Old Dominion University
The front of Old Dominion University/ Norfolk State University Higher Education Center in Virginia Beach, Virginia. Assistant professor at the university Allyn Walker will step down over controversy surrounding research into pedophilia. Getty

Amid the controversy over the research, Walker had the support of other academics.

More than 60 professors in sexual abuse prevention, mental health, human sexuality and criminology signed a letter to the ODU's administration defending Walker's "important and ground-breaking" scholarship.

"The public backlash reflects a misunderstanding and mischaracterization of Walker's research," the letter said.

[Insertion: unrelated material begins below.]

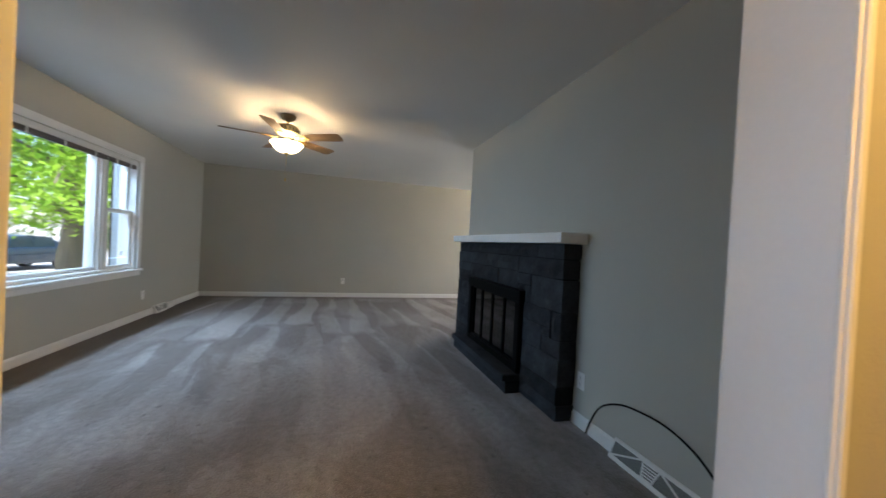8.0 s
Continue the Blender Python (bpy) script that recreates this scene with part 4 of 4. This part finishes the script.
def leaves(name, centres, size, mat, seed, parent, spread, shape="maple", count=26):
    """Clumps of single leaves round the given centres."""
    r = np.random.RandomState(seed)
    if shape == "maple":
        lobes = [(0, -0.12), (0.28, -0.3), (0.22, 0.0), (0.55, 0.1), (0.24, 0.28), (0.0, 0.75), (-0.24, 0.28), (-0.55, 0.1), (-0.22, 0.0), (-0.28, -0.3)]
    else:
        lobes = [(0, -0.5), (0.16, 0.0), (0, 0.6), (-0.16, 0.0)]
    base = np.array([(x, y, 0) for x, y in lobes])
    verts, faces = [], []
    for c in centres:
        for _ in range(count):
            p = np.array(c) + r.normal(0, 1, 3) * spread
            n = r.normal(0, 0.55, 3) + (0, 0, 1.0)
            n /= np.linalg.norm(n)
            u = np.cross(n, r.normal(0, 1, 3))
            u /= np.linalg.norm(u)
            v = np.cross(n, u)
            s = size * r.uniform(0.65, 1.25)
            k = len(verts)
            verts += [tuple(p + s * (b[0] * u + b[1] * v - 0.25 * b[0] * b[0] * n)) for b in base]
            faces.append(tuple(range(k, k + len(base))))
    me = bpy.data.meshes.new(name)
    me.from_pydata(verts, [], faces)
    me.materials.append(mat)
    ob = new(name, me)
    ob.parent = parent
    return ob


M_FILM = leaf_material("white_film", (0.85, 0.85, 0.85), (0.85, 0.85, 0.85), 0.8)
tagged(part("window_decal", lathe([(0, 0), (0.033, 0), (0.033, 0.001), (0, 0.001)], 8), M_FILM), "small white octagonal decal on the sash pane", "decal").matrix_basis = pose(-4.77, 0.613, 0.86, -90, 0, 0)
M_BARK = material("grey_bark", (0.2, 0.16, 0.12), 0.9, vary=0.35, scale=6, fine=40, bump=0.8, stretch=(1, 1, 0.25))
M_MAPLE = leaf_material("maple_leaf", (0.42, 0.6, 0.06), (0.22, 0.4, 0.035), 0.55)
M_PALE = leaf_material("pale_far_leaf", (0.3, 0.34, 0.12), (0.14, 0.2, 0.07))
M_EVERGREEN = leaf_material("evergreen_leaf", (0.15, 0.32, 0.07), (0.05, 0.14, 0.04), 0.3)


def limb(bm, pts, r0, r1, n=8):
    pts = curve_through(pts, 5)
    rings = []
    for i, p in enumerate(pts):
        r = r0 + (r1 - r0) * i / (len(pts) - 1)
        d = (pts[min(i + 1, len(pts) - 1)] - pts[max(i - 1, 0)]).normalized()
        u = d.cross(Vector((0.3, 0.9, 0.1))).normalized()
        v = d.cross(u)
        rings.append([bm.verts.new(p + r * (1 + 0.08 * math.sin(3 * k + i)) * (math.cos(2 * math.pi * k / n) * u + math.sin(2 * math.pi * k / n) * v)) for k in range(n)])
    for a, b in zip(rings, rings[1:]):
        for k in range(n):
            bm.faces.new((a[k], a[(k + 1) % n], b[(k + 1) % n], b[k]))


def maple(x, y):
    root = thing("maple_tree", pose(x, y, GROUND), "leafy green maple tree on the front lawn", "tree")
    r = random.Random(3)
    bm = bmesh.new()
    limb(bm, [(0, 0, -0.05), (0.05, 0.02, 1.0), (0.0, 0.05, 2.2), (0.1, 0, 3.4), (0.1, 0.1, 5.5), (0, 0.2, 7.5)], 0.36, 0.1, 12)
    smooth(part("trunk", bm, M_BARK, root, "grey furrowed trunk"))
    tips = []
    for k in range(26):
        a = 2 * math.pi * k / 26 * 3.1 + r.uniform(-0.3, 0.3)
        z = 2.6 + 4.6 * (k / 26)
        reach = r.uniform(3.6, 6.2) * (1 - 0.35 * (k / 26))
        c, s = math.cos(a), math.sin(a)
        if y + s * reach > 0.0 - 0.8:
            reach = min(reach, (-0.8 - y) / s)
        end_z = z + r.uniform(-0.7, 0.9)
        line = [(0.08 * c, 0.08 * s, z - 0.5), (reach * 0.35 * c, reach * 0.35 * s, z + 0.5), (reach * 0.7 * c, reach * 0.7 * s, z + 0.4), (reach * c, reach * s, end_z)]
        bb = bmesh.new()
        limb(bb, line, 0.09, 0.015, 6)
        smooth(part("limb", bb, M_BARK, root))
        for q in curve_through(line, 6)[5:]:
            for _ in range(2):
                tips.append((q.x + r.uniform(-0.9, 0.9), q.y + r.uniform(-0.7, 0.7), q.z + r.uniform(-1.0, 0.5)))
    tips = [t for t in tips if t[1] + y < -0.5 and t[2] > 2.05]
    leaves("crown", tips, 0.15, M_MAPLE, 4, root, (0.36, 0.36, 0.22), "maple", 40)
    return root


maple(-11.6, -3.9)


def bush(name, x, y, z, w, d, h, mat, label, seed, size=0.16, count=22, n=70, shape="blade"):
    root = thing(name, pose(x, y, z), label, "shrub")
    r = random.Random(seed)
    pts = []
    while len(pts) < n:
        p = (r.uniform(-1, 1), r.uniform(-1, 1), r.uniform(0, 1))
        if p[0] ** 2 + p[1] ** 2 + (p[2] - 0.3) ** 2 < 1:
            pts.append((p[0] * w / 2, p[1] * d / 2, 0.1 + p[2] * h))
    bm = bmesh.new()
    for k in range(5):
        limb(bm, [(0.1 * k - 0.2, 0, -0.05), (0.3 * (k - 2), 0.1, h * 0.3), (0.5 * (k - 2), 0, h * 0.8)], 0.07, 0.02, 6)
    part("stems", bm, M_BARK, root)
    leaves("crown", pts, size, mat, seed, root, (0.22, 0.22, 0.2), shape, count)
    return root


for k, (x, y, w, h) in enumerate(((-38, -30, 12, 7), (-30, -34, 10, 6), (-44, -20, 12, 8), (-24, -38, 9, 7), (-48, -32, 14, 10), (-36, -14, 9, 6))):
    bush("far_tree", x, y, GROUND, w, w * 0.7, h, M_PALE, "pale green tree far across the street", 20 + k, 0.5, 30, 110)
bush("hedge", -33, -25, GROUND, 8, 2, 1.6, M_MAPLE, "low green hedge across the street", 40, 0.25, 30, 60)
for k, x in enumerate((-3.4, -1.2, 0.7, 2.6, -6.0, 4.6)):
    bush("evergreen_shrub", x, 15.2 + 0.4 * (k % 2), -0.25, 3.0, 2.2, 3.6 + 0.5 * (k % 3), M_EVERGREEN, "dark evergreen shrub behind the fence", 50 + k, 0.38, 40, 150)

# ---- back fence ----
M_FENCE = material("weathered_white_fence", (0.6, 0.6, 0.6), 0.85, vary=0.15, scale=4, fine=60, bump=0.2, stretch=(6, 6, 0.6), rand=0.08)
fence = thing("fence", pose(0, 13.4, -0.25), "weathered white board fence behind the yard", "fence")
bm = boxes(((0, 0, 0), (0.135, 0.02, 1.78)), bevel=0.003)
board_mesh = part("board", bm, M_FENCE, fence)
board_mesh.location = (-9, 0, 0)
for k in range(1, 110):
    ob = new("board", board_mesh.data)
    ob.parent, ob.location = fence, (-9 + 0.142 * k, 0.004 * (k % 3), -0.012 * ((k * 7) % 4))
for z in (0.4, 1.4):
    part("rail", boxes(((-9, 0.03, z), (6.7, 0.075, z + 0.09))), M_FENCE, fence)


# ---- parked vehicles ----
M_CAR = material("dark_blue_car_paint", (0.008, 0.02, 0.035), 0.25, vary=0.05, bump=0, coat=0.6)
M_VAN = material("white_car_paint", (0.7, 0.7, 0.7), 0.3, vary=0.03, bump=0, coat=0.4)
M_TYRE = material("tyre_rubber", (0.02, 0.02, 0.02), 0.85)
M_RIM = material("alloy_rim", (0.6, 0.6, 0.6), 0.3, metal=0.7)
M_CARGLASS = material("car_glass", (0.03, 0.05, 0.06), 0.08, bump=0, vary=0.02)


def car(m, paint, label, side, roof, name="parked_car"):
    """side: the body's outline; roof: the glasshouse's outline, both in (length, height)."""
    root = thing(name, m, label, "car")
    body = prism(side, "y", -0.88, 0.88)
    bmesh.ops.bevel(body, geom=body.edges[:], offset=0.06, segments=3, affect="EDGES", profile=0.6)
    smooth(part("body", body, paint, root), 35)
    top = prism(roof, "y", -0.74, 0.74)
    for v in top.verts:
        v.co.y *= 1.0 - 0.14 * (v.co.z - roof[0][1]) / 0.5
    bmesh.ops.bevel(top, geom=top.edges[:], offset=0.04, segments=2, affect="EDGES")
    smooth(part("cabin", top, paint, root), 35)
    zs = [p[1] for p in roof]
    xs = [p[0] for p in roof]
    x0, x1, z0, z1 = min(xs), max(xs), min(zs) + 0.05, max(zs) - 0.06
    for s in (-1, 1):
        for a, b in ((0.24, 0.5), (0.53, 0.8)):
            wn0 = prism([(x0 + (x1 - x0) * a - 0.05, z0), (x0 + (x1 - x0) * b + 0.05, z0), (x0 + (x1 - x0) * b, z1), (x0 + (x1 - x0) * a + 0.08, z1)], "y", s * 0.66, s * 0.735)
            part("side_window", wn0, M_CARGLASS, root)
    for x in (-1.32, 1.32):
        for s in (-1, 1):
            wheel = new("wheel")
            wheel.parent = root
            wheel.matrix_basis = pose(x, s * 0.80, 0.32, 90)
            smooth(part("tyre", lathe([(0.2, -0.1), (0.29, -0.1), (0.32, -0.08), (0.325, 0), (0.32, 0.08), (0.29, 0.1), (0.2, 0.1)], 28), M_TYRE, wheel))
            rim = lathe([(0, 0.06), (0.05, 0.085), (0.06, 0.1), (0, 0.1)], 12)
            for k in range(5):
                a = 2 * math.pi * k / 5
                for e in (0.095, -0.105):
                    c, sn = math.cos(a), math.sin(a)
                    tube([(0.03 * c, 0.03 * sn, e), (0.205 * c, 0.205 * sn, e)], 0.028, 6, rim)
            lathe([(0.2, -0.11), (0.215, -0.11), (0.215, 0.11), (0.2, 0.11), (0.2, -0.11)], 28, rim)
            part("rim", rim, M_RIM, wheel, "alloy rim")
    for s in (-1, 1):
        part("headlight", boxes(((2.02, s * 0.55, 0.62), (2.2, s * 0.8, 0.76)), bevel=0.03), M_GLASS, root)
    return root


SEDAN = [(-2.25, 0.3), (-2.3, 0.75), (-2.15, 0.95), (-1.3, 0.98), (0.9, 0.95), (1.9, 0.82), (2.25, 0.65), (2.25, 0.28)]
SEDAN_TOP = [(-1.75, 0.93), (1.05, 0.9), (0.35, 1.38), (-0.2, 1.45), (-0.9, 1.4)]
VAN = [(-2.25, 0.35), (-2.3, 0.9), (-2.2, 1.1), (0.9, 1.1), (2.1, 1.0), (2.3, 0.7), (2.25, 0.3)]
VAN_TOP = [(-2.2, 1.06), (1.2, 1.06), (0.5, 1.65), (-0.2, 1.72), (-2.1, 1.68)]
car(pose(-18.4, -10.1, GROUND, 0, 0, -15), M_CAR, "dark blue sedan parked in the street", SEDAN, SEDAN_TOP)
car(pose(-23.0, -20.0, GROUND, 0, 0, 40), M_VAN, "white van parked farther off in the street", VAN, VAN_TOP, "parked_van")

# ---- floor planks, laid across the hall ----
PW, PL = 0.18, 1.22
L, R = -0.135, 1.40
# courses of mixed width: from, to, and the planks in them (left end, right end, tone)
COURSES = [(1.93, 2.19, [(L, 0.5, 2), (0.5, R, 1)]), (2.19, 2.478, [(L, 0.86, 0), (0.86, R, 0)]), (2.478, 2.73, [(L, 0.42, 1), (0.42, R, 0)]),
           (2.73, 2.893, [(L, 0.3, 1), (0.3, R, 2)]), (2.893, 3.097, [(L, R, 0)]), (3.097, 3.358, [(L, 0.17, 2), (0.17, R, 1)]),
           (3.358, 3.476, [(L, 0.58, 2), (0.58, 0.88, 1), (0.88, R, 2)]), (3.476, 3.763, [(L, 0.78, 0), (0.78, R, 1)]), (3.763, 3.942, [(L, 0.47, 0), (0.47, R, 2)]),
           (3.942, 4.083, [(L, 0.46, 2), (0.46, R, 1)]), (4.083, 4.36, [(L, 0.93, 0), (0.93, R, 0)]), (4.36, 4.637, [(L, 0.8, 0), (0.8, R, 1)]),
           (4.637, 4.778, [(L, 0.5, 2), (0.5, R, 1)]), (4.778, 4.96, [(L, R, 0)]), (4.96, 5.07, [(L, 0.85, 2), (0.85, R, 0)])]
plank_mesh = {}


def plank(x0, x1, y0, y1, tone):
    key = (round(x1 - x0, 3), round(y1 - y0, 3), tone)
    if key not in plank_mesh:
        w, d = key[0] - 0.0012, key[1] - 0.0012
        bm = bmesh.new()
        e = 0.0018
        lo = [bm.verts.new((sx * w / 2, sy * d / 2, -0.006)) for sx, sy in ((-1, -1), (1, -1), (1, 1), (-1, 1))]
        md = [bm.verts.new((sx * w / 2, sy * d / 2, -0.0012)) for sx, sy in ((-1, -1), (1, -1), (1, 1), (-1, 1))]
        up = [bm.verts.new((sx * (w / 2 - e), sy * (d / 2 - e), 0)) for sx, sy in ((-1, -1), (1, -1), (1, 1), (-1, 1))]
        for p, q in ((lo, md), (md, up)):
            for i in range(4):
                bm.faces.new((p[i], p[(i + 1) % 4], q[(i + 1) % 4], q[i]))
        bm.faces.new(up)
        me = bpy.data.meshes.new("plank")
        bm.to_mesh(me)
        bm.free()
        me.materials.append(M_PLANKS[tone])
        plank_mesh[key] = me
    ob = new("plank", plank_mesh[key])
    ob.parent, ob.location = floor, ((x0 + x1) / 2, (y0 + y1) / 2, 0)


for y0, y1, row in COURSES:
    for a, b, tone in row:
        plank(a, b, y0, y1, tone)
rng = random.Random(11)
edges = [1.93 - PW * k for k in range(8)][::-1]
courses = list(zip(edges, edges[1:])) + [(5.07 + PW * k, min(5.07 + PW * (k + 1), 8.45)) for k in range(19)]
for y0, y1 in courses:
    if y1 - y0 < 0.02:
        continue
    right = 2.5 if y0 > 6.35 else R
    left = -2.1 if y0 > 5.95 else L
    x = left - rng.uniform(0, PL * 0.8)
    while x < right:
        a, b = max(x, left), min(x + PL, right)
        if b - a > 0.02:
            plank(round(a, 2), round(b, 2), y0, y1, rng.choice((0, 0, 1, 1, 1, 2)))
        x += PL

It added, "we urge you to consider the dire ramifications for academic freedom," from removing a professor from their post "because the topic of their research is emotionally charged, uncomfortable to discuss, and difficult to understand."

Walker has agreed to stay on administrative leave before stepping down in May 2022.

In a joint statement on Wednesday with ODU President Brian Hemphill, Walker thanked the ODU Department of Public Safety "for monitoring the threats against me and the community."

Hemphill said Walker's resignation would be "the best way to move forward" and that the "safety and security" of those on the campus "are of the utmost importance."

When contacted for comment, the ODU referred Newsweek to its joint media statement by Hemphill and Walker. It also referred to another statement by Hemphill which said that "decisions were made to protect the life and safety of faculty members and others on campus and beyond."

Who is Allyn Walker?

Walker, who identifies as transgender, had been assistant professor of sociology and criminal justice at ODU since 2019, according to WTKR.

Walker earned a Ph.D. in criminal justice at John Jay College and the Graduate Center at the City University of New York, according to Research Gate which said they completed a postdoctoral fellowship at the Utah Criminal Justice Center at the University of Utah.

John Jay College of Criminal Justice
A GV of John Jay College of Criminal Justice in New York. Allyn Walker earned a Ph.D. in criminal justice at John Jay College and the Graduate Center at the City University of New York Google Maps

In the preface to the book that sparked the controversy, Walker describes their first job as a social worker where they acted as a counselor for victims of sexual assault, some of whom were children.

Walker describes how through research, their view about "minor-attracted people" changed from assuming they were simply people who had committed a crime. Walker noted that "we generally don't place a distinction between people who are attracted to minors and people who have committed a sexual offense against a child."

In an interview on November 8 with the San Francisco-based child protection organization Prostasia Foundation, Walker said "we have a tendency to want to categorize people with these attractions as evil or morally corrupt. When we're talking about non-offending MAPs, these are people who have an attraction they didn't ask for."

After being accused of trying "normalize" adults who are attracted to children with the comments that spurred a strong social media response, Walker issued a statement that said, "I want to be clear: child sexual abuse is an inexcusable crime."